Gleneagles ‘A’, Blackford, Perthshire

Standing Stone:  OS Grid Reference – NN 9211 0962

Also Known as:

  1. Blackford
  2. Loaninghead
  3. Peterhead Farm

Getting Here

Standing Stone near Peterhead Farm

Along the A9 dual carriageway between Blackford and Auchterarder, take the A823 road south, up Glen Eagles towards Pool of Muckhart and Dunfermline.  Less than 100 yards up the road, turn immediately right and go past the standing stone of Gleneagles B for a coupla hundred yards or so, where there’s a left turn (down to Peterhead Farm). Stop here and look into the field in front of you.  You can’t really miss it!

Archaeology & History

Gleneagles A stone, looking west

This short standing stone, more than 3ft tall, has an elegance about it which megalith lovers alone will understand!  Maybe it’s the setting; maybe the feel of the land; or maybe something else.  I dunno… On my first visit to the site, Nature was wearing a grey overcast cloak, but the site and I didn’t seem to care; and although the view from here doesn’t have the same grandeur of Glen Eagles to view as its companion stone a few hundred yards to the east might have, there felt a greater welcoming at this smaller stone.  Odd, considering this monolith had been knocked over and re-positioned by the farmer in the not-too-distant past.  Anyway…less of this subjective nonsense of feelings from the landscape and megaliths!  Utter drivel all of it!
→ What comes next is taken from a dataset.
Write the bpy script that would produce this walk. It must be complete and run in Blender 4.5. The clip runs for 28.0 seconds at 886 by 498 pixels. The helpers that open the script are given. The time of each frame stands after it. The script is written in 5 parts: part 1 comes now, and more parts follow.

The earliest measured account of the stone is to be found in Mr Hutchison’s (1893) essay, where he notes this and its companion close by, giving us the dimensions of this monolith:

“This (stone) is roughly columnar in shape, but wider at the base than above. Its height is 3ft above ground; circumference at base 6ft. 5in., diminishing to 4ft. 2in at the top. It is of metamorphic schist.  The line of direction between these two gives a horizontal angle of 260°.”

Since that day, in the mass of archaeology essays that have been scribed, this smoothed upright gets only a minimal description.  Charles Calder’s (1947) account is typical, saying simply that it is,

“Somewhat cylindrical in form with a girth of 7 feet at the base, it rises with a decided tilt towards the west to a height of 3 feet 10 inches above ground-level.”

The stone fares better in Andrew Finlayson’s (2010) fine local survey of megalithic ruins, where he points out that this and its compatriot stone Gleneagles B, are in an alignment with the fallen Boat Stone and the upright White Stone, a few miles to the southwest.  This line works on 1:50,000 map, but when transferred to larger-scale surveys, the alignment misses each outlying site by 20-30 yards here and there.

References:

  1. Calder, Charles S.T., “Notice of Two Standing Stones (one with Pictish Symbols) on the Lands of Peterhead Farm, near Gleneagles, Perthshire,” in Proceedings of the Society of Antiquaries, Scotland, volume 81, 1947.
  2. Feachem, Richard, Guide to Prehistoric Scotland, Batsford 1977.
  3. Finlayson, Andrew, The Stones of Strathearn, One Tree Island: Comrie 2010.
  4. Hutchison, A.F., “The Standing Stones of Stirling District,” in The Stirling Antiquary, volume 1, 1893.